━━ Dataset section ━━

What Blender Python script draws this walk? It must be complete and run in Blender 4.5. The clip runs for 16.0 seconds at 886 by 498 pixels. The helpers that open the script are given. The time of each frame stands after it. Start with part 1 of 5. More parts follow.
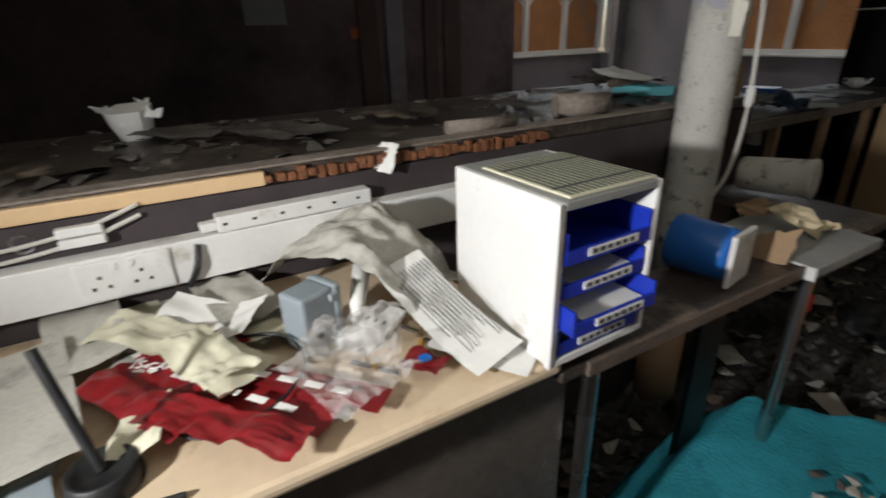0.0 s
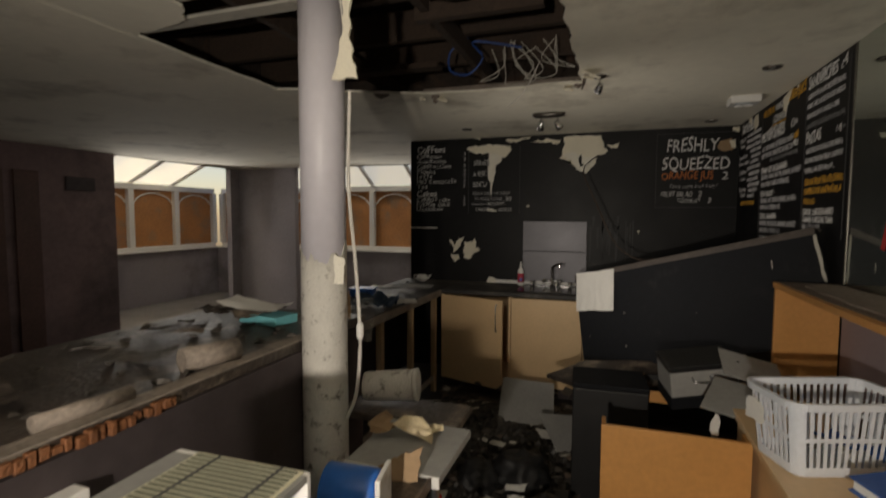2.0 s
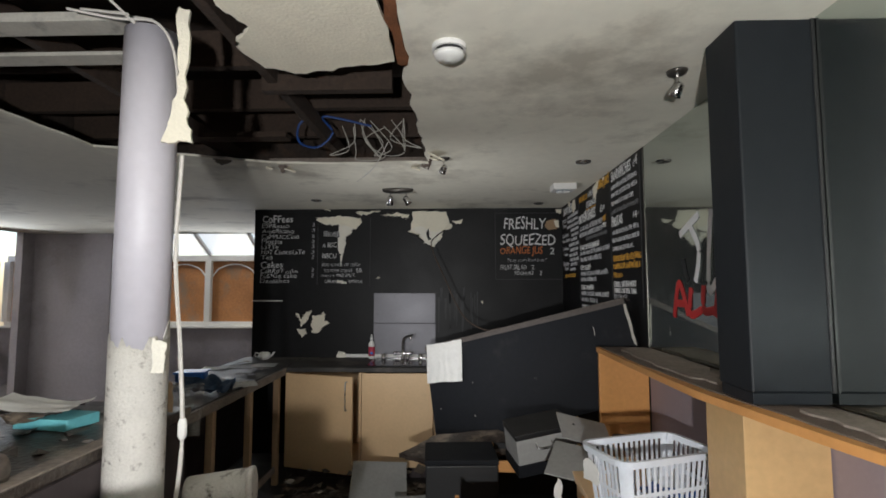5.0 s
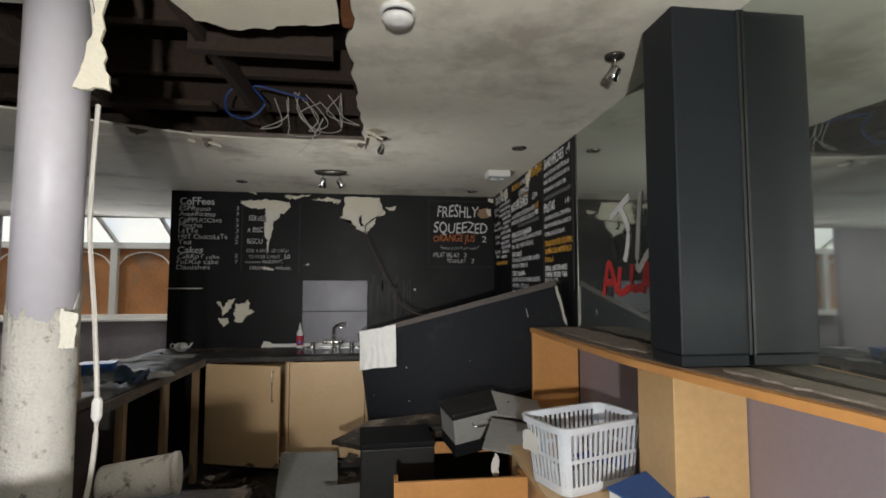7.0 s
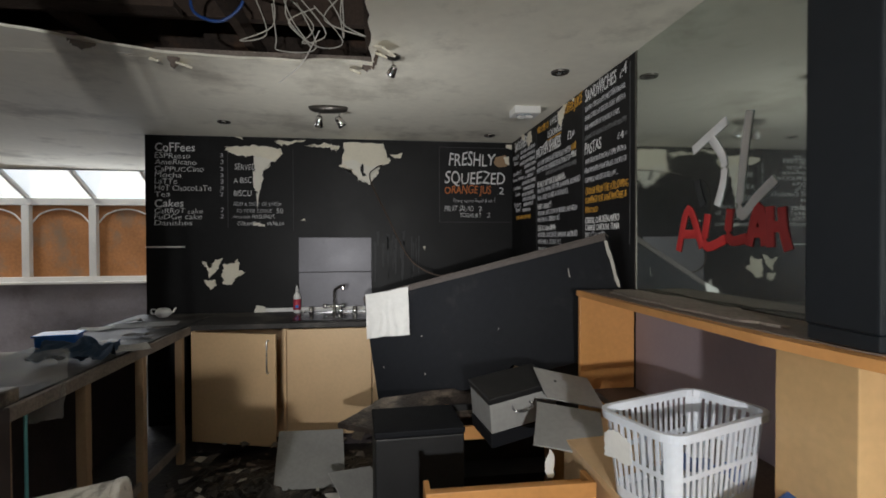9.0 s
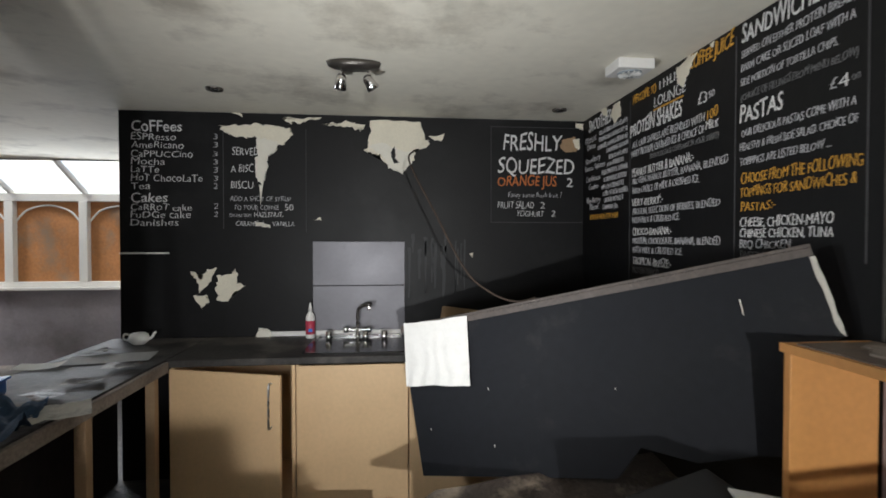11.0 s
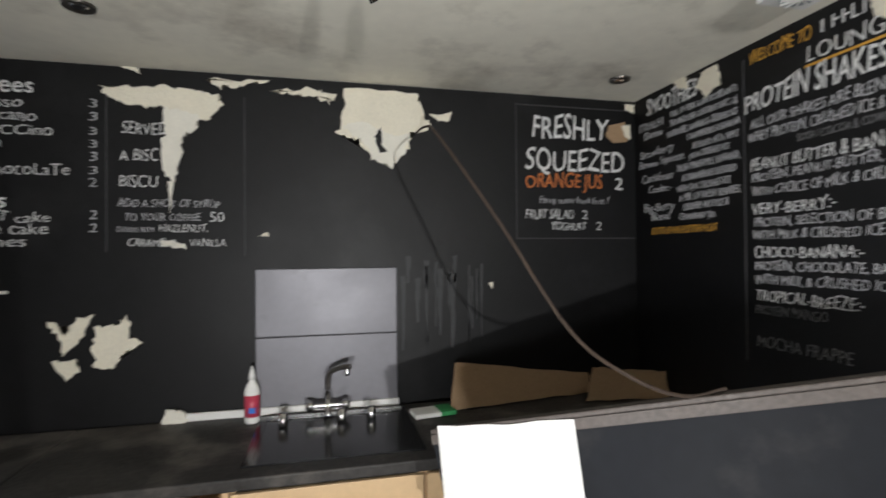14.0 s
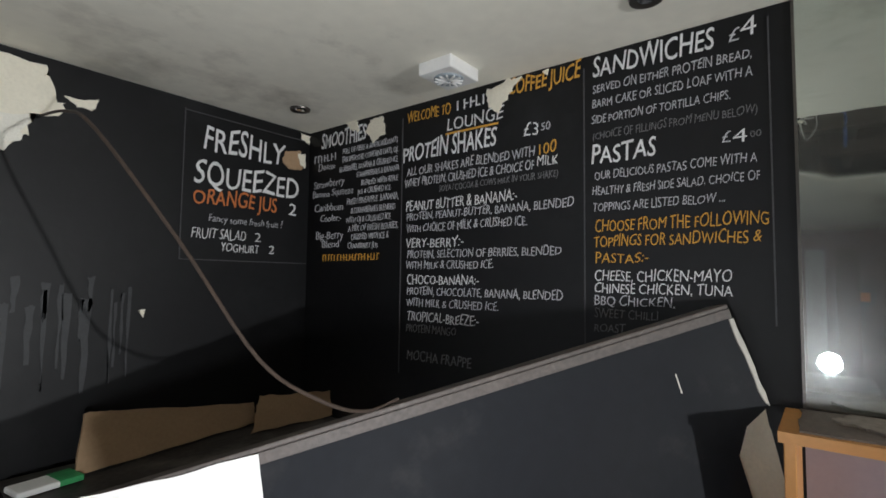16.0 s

━━━

# [What is required]
Do not copy the pictures, but repeat every line exactly.

# [Solution to this exercise]
What Blender Python script draws this walk? It must be complete and run in Blender 4.5. The clip runs for 16.0 seconds at 886 by 498 pixels. The helpers that open the script are given. The time of each frame stands after it. Start with part 1 of 5. More parts follow.
0.0 s
2.0 s
5.0 s
7.0 s
9.0 s
11.0 s
14.0 s
16.0 s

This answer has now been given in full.